Стиль поэмы заставляет думать о том, что предназначалась она для декламации, и, похоже, она действительно читалась на одной из поминальных служб в соборе. Тон поэмы весьма уважительный, но притом непринужденный, говорит о близких, хоть и не обязательно панибратских, отношениях, связывавших Чосера с Гонтом. Это произведение молодого, двадцати с небольшим лет, поэта, чей талант уже был широко признан, строится в форме видения или сна, форме, вполне отвечающей особенностям творческой манеры Чосера, всегда любившего иносказания и некоторую затуманенность смысла – сон – штуку безответственную, но там, где речь шла о “предметах высоких”, таких как горе, постигшее герцога Ланкастера, была уместна и желательна почтительная скромность.

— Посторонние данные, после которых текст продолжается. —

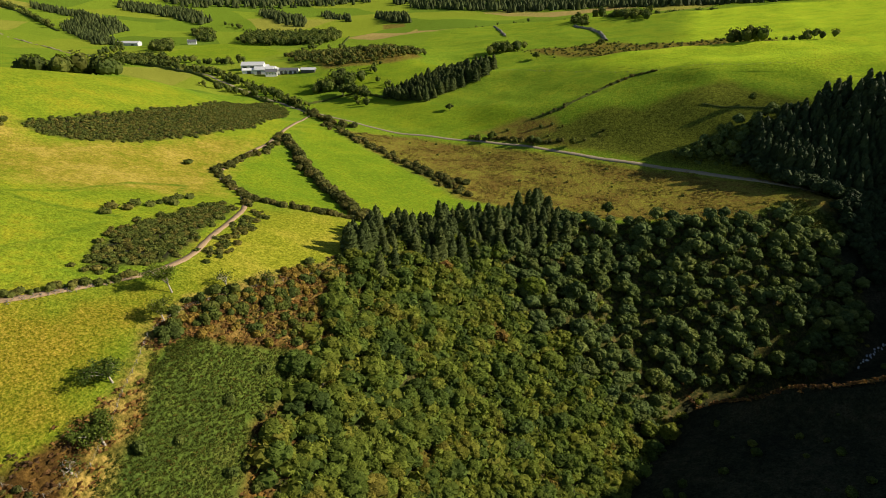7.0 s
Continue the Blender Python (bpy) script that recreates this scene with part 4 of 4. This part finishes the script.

Сама поэма принадлежит традиции французской любовной, amoureux, лирики, в частности, нашедшей воплощение у Машо в “Jugement dou Roy de Behaingne”. Вдобавок начальные строки поэмы повторяют начало “Parady dAmours” (“Рая любви”) Фруассара. Надо сказать, что во всем творческом наследии Чосера мы наблюдаем большое количество заимствований и переработок. Добрая половина его поэзии имеет источником произведения предшественников. И все же нам следует позабыть и отбросить современные воззрения на плагиат и пародийные подражания. Факт следования за признанным авторитетом для средневекового текста являлся гарантией его подлинности и ценности. Оригинальность как таковая достоинством не считалась, ценились пересказ и переформулирование старых истин. И все же “Книга герцогини” не есть прямая копия “Рая любви” или же прочих средневековых произведений, с которыми ее сравнивают. Суховатую размеренность стиха Фруассара Чосер преобразовывает в роскошную мелодичность, скучные длинноты Машо – убирает, изящные и эффектные риторические узоры, так любимые французами, а также непосредственные лирические излияния он сокращает, заменяя сюжетностью, повествованием и прямым диалогом. Иными словами, он впитывает в себя живительную влагу французских источников и, усвоив, амальгамирует их в английское произведение. Что и создает парадоксальность его творений: материал знаком, но созданное из него поражает новизной. Как выразился он сам, новый урожай на старом поле.
Глава четвертая
Итальянские связи
Летом 1370 года Чосер получает охранные грамоты короля для путешествия “ad partes transmarinas” (в заморские земли). Эти грамоты должны были обеспечить неприкосновенность посланнику в случае каких-либо судебных преследований на время его пребывания вне Англии – мера совершенно необходимая в тот сутяжнический век, но никак не проясняющая нам цель путешествия Чосера. Обычно полагают, что отплывал он в Геную; с которой в то время Англия вела большую торговлю. Чосер всю свою жизнь общался с итальянскими купцами и негоциантами, был сведущ в импорте, пошлинах, принятии и отгрузке товаров в портах. Что могло быть естественнее, чем отправить в такой крупный порт, как Генуя, по делам торговли именно его?
К тому же, надо полагать, что он знал итальянский, так как и в последующие годы его не раз отправляли с подобными поручениями в Геную и Флоренцию. В 1372 году ему было поручено вести переговоры насчет сооружения в Англии специального порта для торговли с Генуей. В том же году в официальных документах он впервые фигурирует в качестве “armigero re gis”, то есть сквайра двора, что предполагает соответствующее повышение статуса. При этом вряд ли он являлся уже сквайром казначейства, входящим в ближний круг монарха, круг лиц, сопровождавших того повсюду, скорее его ценили как искусного дипломата и в качестве такового держали и отправляли с поручениями. Так, поездка Чосера в Геную имела и другие, более секретные, цели. Пустился в путь он в декабре 1372 года в сопровождении двух генуэзцев со слугами и телохранителями. Ему было выдано денежное содержание – 16 фунтов 13 шиллингов 4 пенса на пребывание за границей в течение примерно пяти месяцев. Для Чосера эта поездка стала первым длительным пребыванием в Италии, что оказало на него сильное воздействие.